Radio Ham Saves Sailors … from 200km Away

by Phil Thomson
Port Macquarie News Online
– Australia

An amateur radio operator from Comboyne has saved the lives of two men battling treacherous five-metre seas during a day-long Good Friday ordeal in the Pacific Ocean.

Bob Wilson and Mike Ross are now safe after their calls for help were heard by 62-year-old Harold Ralston – a radio ham for the past 30 years – who was working in his shed when he heard the call.

“He’s an amazing guy and I can’t wait to shake his hand,” said Mr Wilson, the boat’s grateful skipper.

The propeller on his 14m long vessel, Manunda, broke and forced against the rudder when they struck rough seas 75 nautical miles south-east of Port Macquarie at 6.30am on Friday.

Drifting helplessly without power or steering and being hammered by 40 knot winds, they were out of radio range and could only pick up non-English speaking radio operators.

Until Mr Ralston on the Comboyne plateau saved them.

“Because I’m 600m above sea level, I get a greater range.”

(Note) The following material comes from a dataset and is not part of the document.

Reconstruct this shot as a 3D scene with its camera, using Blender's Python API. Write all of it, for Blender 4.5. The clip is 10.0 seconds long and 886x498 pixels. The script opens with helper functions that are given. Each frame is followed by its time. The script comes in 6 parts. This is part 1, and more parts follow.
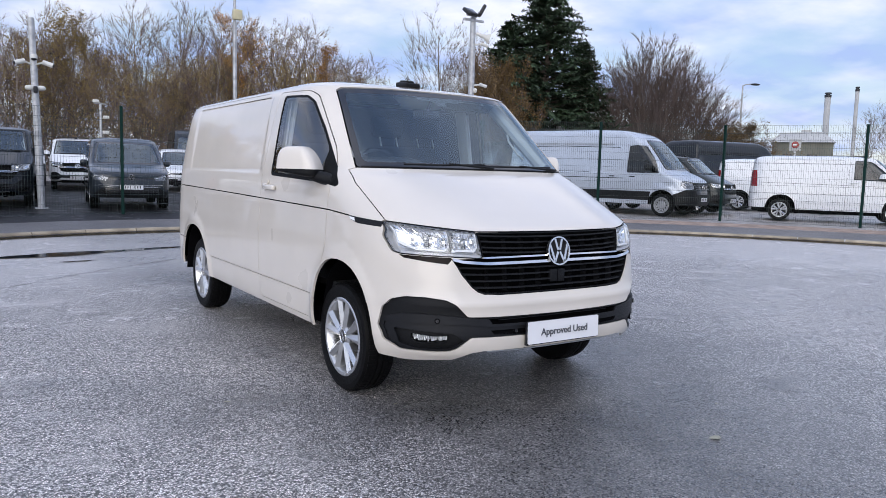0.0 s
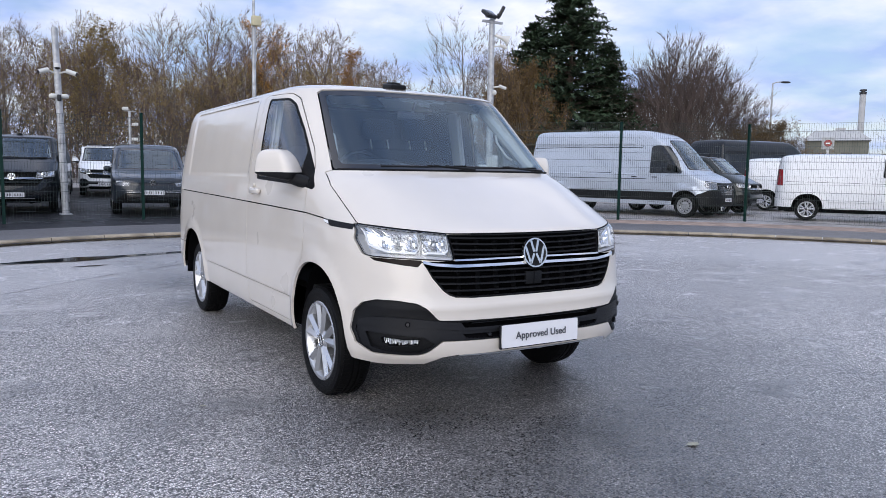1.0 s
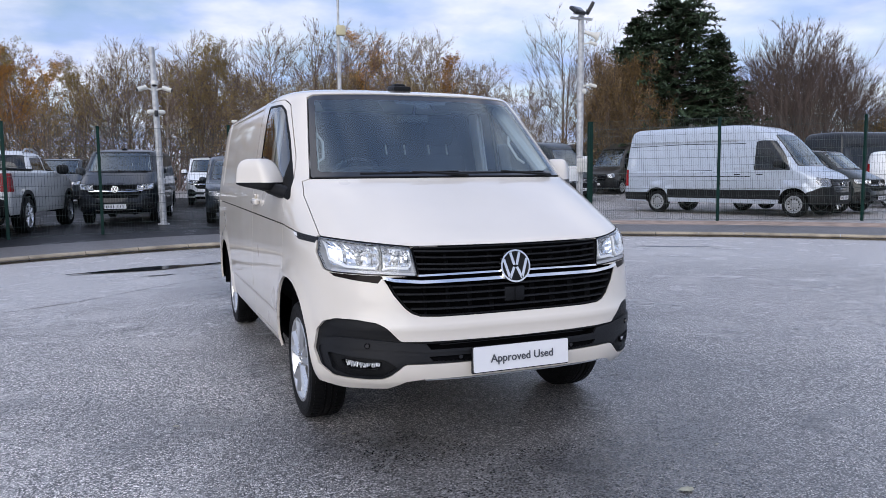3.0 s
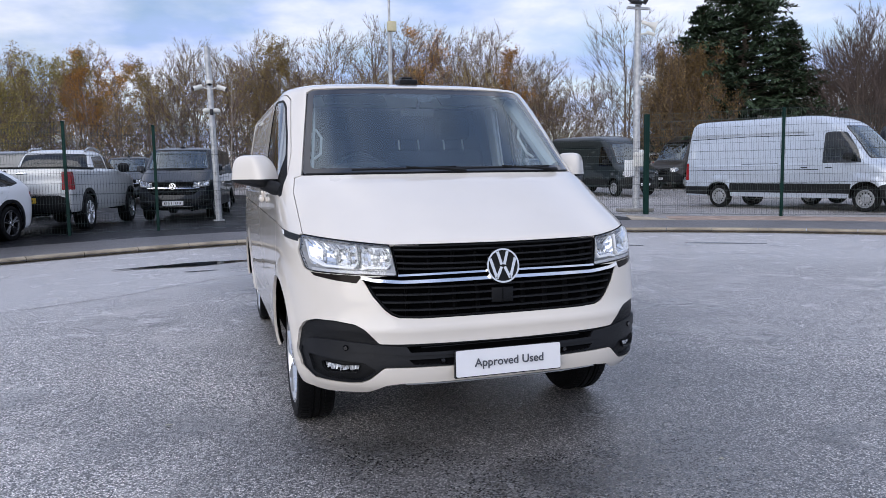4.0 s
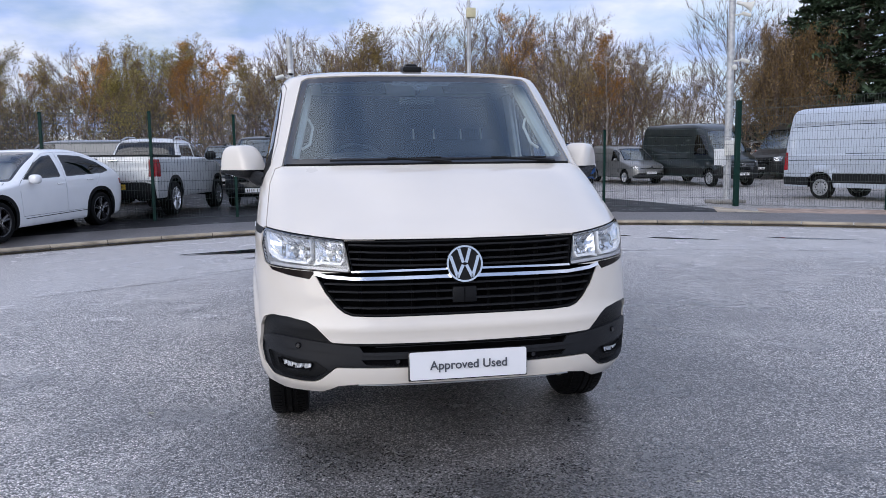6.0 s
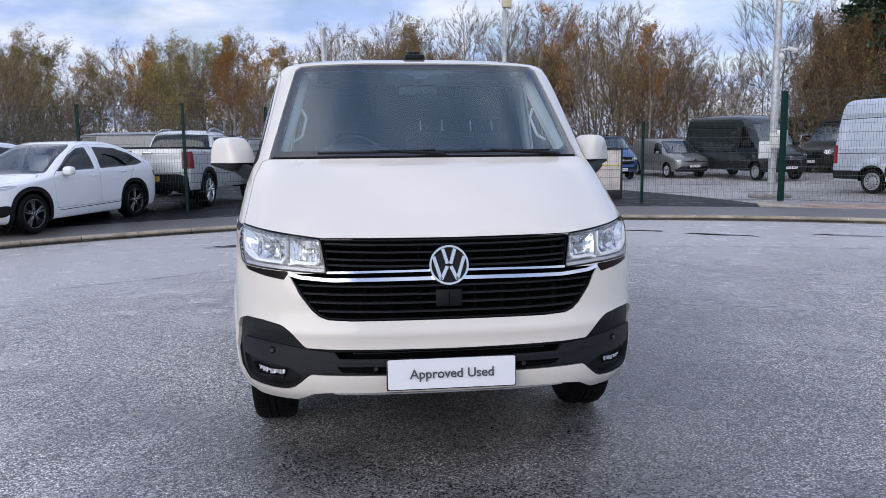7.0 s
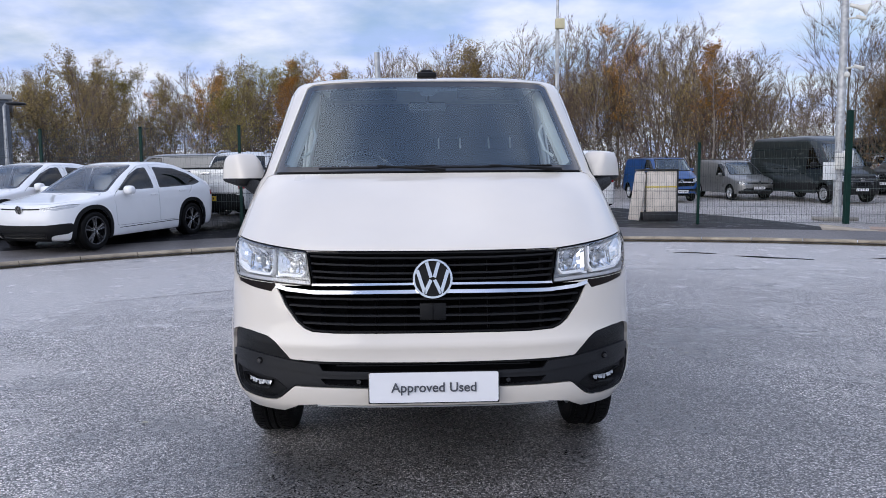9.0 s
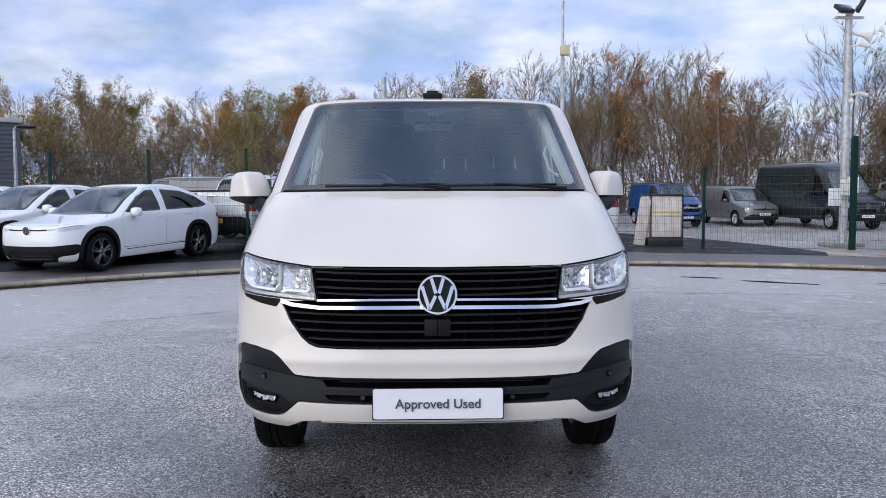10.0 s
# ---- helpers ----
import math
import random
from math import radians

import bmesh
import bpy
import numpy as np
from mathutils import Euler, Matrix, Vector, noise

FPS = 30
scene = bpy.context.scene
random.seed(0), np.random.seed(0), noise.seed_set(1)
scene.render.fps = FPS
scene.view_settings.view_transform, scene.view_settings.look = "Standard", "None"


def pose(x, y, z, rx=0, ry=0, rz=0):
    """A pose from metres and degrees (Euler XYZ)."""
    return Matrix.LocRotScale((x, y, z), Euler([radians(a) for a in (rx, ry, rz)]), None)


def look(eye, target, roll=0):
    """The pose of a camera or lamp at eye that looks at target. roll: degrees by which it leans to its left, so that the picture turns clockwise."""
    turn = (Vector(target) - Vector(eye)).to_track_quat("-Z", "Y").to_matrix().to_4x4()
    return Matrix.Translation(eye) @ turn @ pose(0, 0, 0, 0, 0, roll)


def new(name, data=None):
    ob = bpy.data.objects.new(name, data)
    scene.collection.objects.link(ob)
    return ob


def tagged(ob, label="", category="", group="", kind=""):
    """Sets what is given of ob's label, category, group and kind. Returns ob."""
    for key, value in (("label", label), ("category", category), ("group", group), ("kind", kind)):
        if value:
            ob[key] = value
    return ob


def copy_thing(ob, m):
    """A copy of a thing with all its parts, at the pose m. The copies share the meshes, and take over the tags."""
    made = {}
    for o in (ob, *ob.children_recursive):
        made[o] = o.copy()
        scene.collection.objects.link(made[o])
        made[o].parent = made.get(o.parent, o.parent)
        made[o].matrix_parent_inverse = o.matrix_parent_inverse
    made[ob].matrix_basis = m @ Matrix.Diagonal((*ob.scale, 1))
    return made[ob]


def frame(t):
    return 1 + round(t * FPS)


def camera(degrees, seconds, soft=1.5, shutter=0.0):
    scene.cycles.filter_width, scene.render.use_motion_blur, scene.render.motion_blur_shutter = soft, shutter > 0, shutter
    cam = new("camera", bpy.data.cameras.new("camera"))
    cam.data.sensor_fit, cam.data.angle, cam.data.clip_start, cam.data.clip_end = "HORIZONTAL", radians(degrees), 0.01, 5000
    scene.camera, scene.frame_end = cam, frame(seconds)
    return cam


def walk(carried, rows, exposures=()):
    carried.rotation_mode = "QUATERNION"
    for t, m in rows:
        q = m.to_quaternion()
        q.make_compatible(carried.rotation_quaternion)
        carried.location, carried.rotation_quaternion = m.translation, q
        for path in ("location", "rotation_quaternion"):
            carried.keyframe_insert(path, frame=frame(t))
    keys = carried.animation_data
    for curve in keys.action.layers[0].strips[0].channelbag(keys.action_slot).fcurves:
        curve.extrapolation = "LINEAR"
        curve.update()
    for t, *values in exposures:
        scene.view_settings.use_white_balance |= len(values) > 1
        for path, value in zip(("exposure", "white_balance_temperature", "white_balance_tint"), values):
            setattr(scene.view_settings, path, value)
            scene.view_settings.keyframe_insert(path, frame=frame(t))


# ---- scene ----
cam = camera(61.8, 10.0, soft=0.7)
PATH = [
    (0, (-2.797, -2.98, 1.335), (-1.698, -1.322, 1.128), 1.5),
    (0.5, (-2.667, -3.03, 1.342), (-1.599, -1.352, 1.138), 1.3),
    (1, (-2.507, -3.098, 1.333), (-1.476, -1.395, 1.132), 0.9),
    (1.5, (-2.344, -3.091, 1.317), (-1.364, -1.359, 1.121), 0.6),
    (2, (-2.103, -3.038, 1.331), (-1.184, -1.272, 1.14), 0.3),
    (3.5, (-1.508, -3.141, 1.353), (-0.83, -1.27, 1.155), -0.8),
    (4, (-1.292, -3.103, 1.347), (-0.694, -1.205, 1.144), -0.9),
    (4.5, (-1.121, -3.119, 1.357), (-0.597, -1.2, 1.151), -0.9),
    (5, (-0.918, -3.168, 1.36), (-0.461, -1.233, 1.148), -0.7),
    (5.5, (-0.77, -3.159, 1.356), (-0.374, -1.211, 1.136), -0.7),
    (7, (-0.361, -2.879, 1.357), (-0.136, -0.908, 1.107), -0.6),
    (7.5, (-0.207, -2.877, 1.365), (-0.04, -0.9, 1.113), -0.6),
    (8, (-0.087, -2.888, 1.362), (0.03, -0.906, 1.121), -0.7),
    (8.5, (-0.051, -2.889, 1.343), (0.029, -0.903, 1.123), -0.6),
    (9, (-0.044, -2.901, 1.321), (0.014, -0.911, 1.131), -0.5),
    (9.5, (-0.047, -2.914, 1.303), (0.001, -0.921, 1.149), -0.3),
    (10, (-0.044, -2.913, 1.285), (0.001, -0.917, 1.163), -0.2),
]
walk(cam, [(t, look(eye, target, roll)) for t, eye, target, roll in PATH])

# ---------------------------------------------------------------- sky and sun
world = bpy.data.worlds.new("sky")
scene.world = world
world.use_nodes = True
wt = world.node_tree
wt.nodes.clear()
w_out = wt.nodes.new("ShaderNodeOutputWorld")
w_bg = wt.nodes.new("ShaderNodeBackground")
w_sky = wt.nodes.new("ShaderNodeTexSky")
w_sky.sky_type, w_sky.sun_disc = "NISHITA", False
SUN_ELEVATION, SUN_ROTATION = radians(24), radians(226)
w_sky.sun_elevation, w_sky.sun_rotation = SUN_ELEVATION, SUN_ROTATION
w_sky.air_density, w_sky.dust_density, w_sky.ozone_density = 1.0, 0.8, 1.5
w_co = wt.nodes.new("ShaderNodeTexCoord")
w_sep = wt.nodes.new("ShaderNodeSeparateXYZ")
wt.links.new(w_co.outputs["Generated"], w_sep.inputs[0])


def w_math(op, a, b):
    n = wt.nodes.new("ShaderNodeMath")
    n.operation = op
    for k, v in ((0, a), (1, b)):
        if isinstance(v, (int, float)):
            n.inputs[k].default_value = v
        else:
            wt.links.new(v, n.inputs[k])
    return n.outputs[0]


w_height = w_math("ADD", w_math("MAXIMUM", w_sep.outputs["Z"], 0.0), 0.22)  # a flat cloud layer, drawn out towards the horizon
w_map = wt.nodes.new("ShaderNodeCombineXYZ")
wt.links.new(w_math("DIVIDE", w_sep.outputs["X"], w_height), w_map.inputs["X"])
wt.links.new(w_math("DIVIDE", w_sep.outputs["Y"], w_height), w_map.inputs["Y"])
w_noise = wt.nodes.new("ShaderNodeTexNoise")
w_noise.inputs["Scale"].default_value, w_noise.inputs["Detail"].default_value = 2.5, 6.0
w_noise.inputs["Roughness"].default_value = 0.55
w_ramp = wt.nodes.new("ShaderNodeValToRGB")
w_ramp.color_ramp.elements[0].position, w_ramp.color_ramp.elements[1].position = 0.34, 0.62
w_noise2 = wt.nodes.new("ShaderNodeTexNoise")
w_noise2.inputs["Scale"].default_value, w_noise2.inputs["Detail"].default_value = 2.3, 5.0
w_cloud = wt.nodes.new("ShaderNodeMix")
w_cloud.data_type = "RGBA"
w_cloud.inputs["A"].default_value = (3.75, 4.9, 8.2, 1)
w_cloud.inputs["B"].default_value = (7.65, 7.95, 9.4, 1)
w_mix = wt.nodes.new("ShaderNodeMix")
w_mix.data_type = "RGBA"
w_fac = wt.nodes.new("ShaderNodeMath")
w_fac.operation = "MULTIPLY_ADD"
w_fac.inputs[1].default_value, w_fac.inputs[2].default_value = 0.60, 0.40
wt.links.new(w_map.outputs["Vector"], w_noise.inputs["Vector"])
wt.links.new(w_map.outputs["Vector"], w_noise2.inputs["Vector"])
wt.links.new(w_noise.outputs["Fac"], w_ramp.inputs["Fac"])
wt.links.new(w_ramp.outputs["Color"], w_fac.inputs[0])
w_soft = wt.nodes.new("ShaderNodeMapRange")
w_soft.inputs["From Min"].default_value, w_soft.inputs["From Max"].default_value = 0.38, 0.62
wt.links.new(w_noise2.outputs["Fac"], w_soft.inputs["Value"])
wt.links.new(w_soft.outputs["Result"], w_cloud.inputs["Factor"])
wt.links.new(w_fac.outputs[0], w_mix.inputs["Factor"])
wt.links.new(w_sky.outputs["Color"], w_mix.inputs["A"])
wt.links.new(w_cloud.outputs["Result"], w_mix.inputs["B"])
w_up = wt.nodes.new("ShaderNodeMapRange")  # an overcast sky is brightest overhead
w_up.inputs["From Min"].default_value, w_up.inputs["From Max"].default_value = 0.10, 0.95
w_up.inputs["To Min"].default_value, w_up.inputs["To Max"].default_value = 0.118, 0.168
wt.links.new(w_sep.outputs["Z"], w_up.inputs["Value"])
wt.links.new(w_up.outputs["Result"], w_bg.inputs["Strength"])
wt.links.new(w_mix.outputs["Result"], w_bg.inputs["Color"])
wt.links.new(w_bg.outputs[0], w_out.inputs["Surface"])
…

Mr Ralston, 200kms away, kept in touch with the boat and, on Mr Wilson’s advice, alerted rescue authorities at 1pm Friday.

Newcastle Water Police responded and began an eight-hour towing mission to Port Macquarie when they reached the stricken vessel.

During this time the nylon tow rope connecting the boats snapped six times and Mr Wilson, complete with harness, was forced onto the deck to catch the rope being thrown by police.

It was an act of bravery his 60-year-old shipmate will never forget.

“Bob was a real hero,” said Mr Ross, a journalist of 40 years.

“The boat was on a 45-degree angle going up and down the waves.

“The police told us that it was a record for the number of times the tow rope has broken.”

During the worst of the ordeal, both men calmly awaited their unknown fate.

“We were contemplating some rather breathtaking thoughts,” Mr Ross said.

“Both of us said ‘if it finishes now we’re grateful for the life we’ve had’.

“There was no fear, but it was solemn.”

Once here, the Port Macquarie Sea Rescue took the 18-tonne boat across the bar at 7am on Easter Saturday – virtually 24 hours after their call for help was heard in Comboyne.

Mr Wilson, who has sailed around the world one-and-a-half times, is now praising Port Macquarie’s volunteer marine rescue unit and the Newcastle Water Police.

“They’re professionals,” he stated.

The 58-year-old bought the boat to live in permanently and had asked his reporter friend to help him sail it from Queensland to Sydney.

The Manunda is berthed at Port Marina and will stay there until fixed.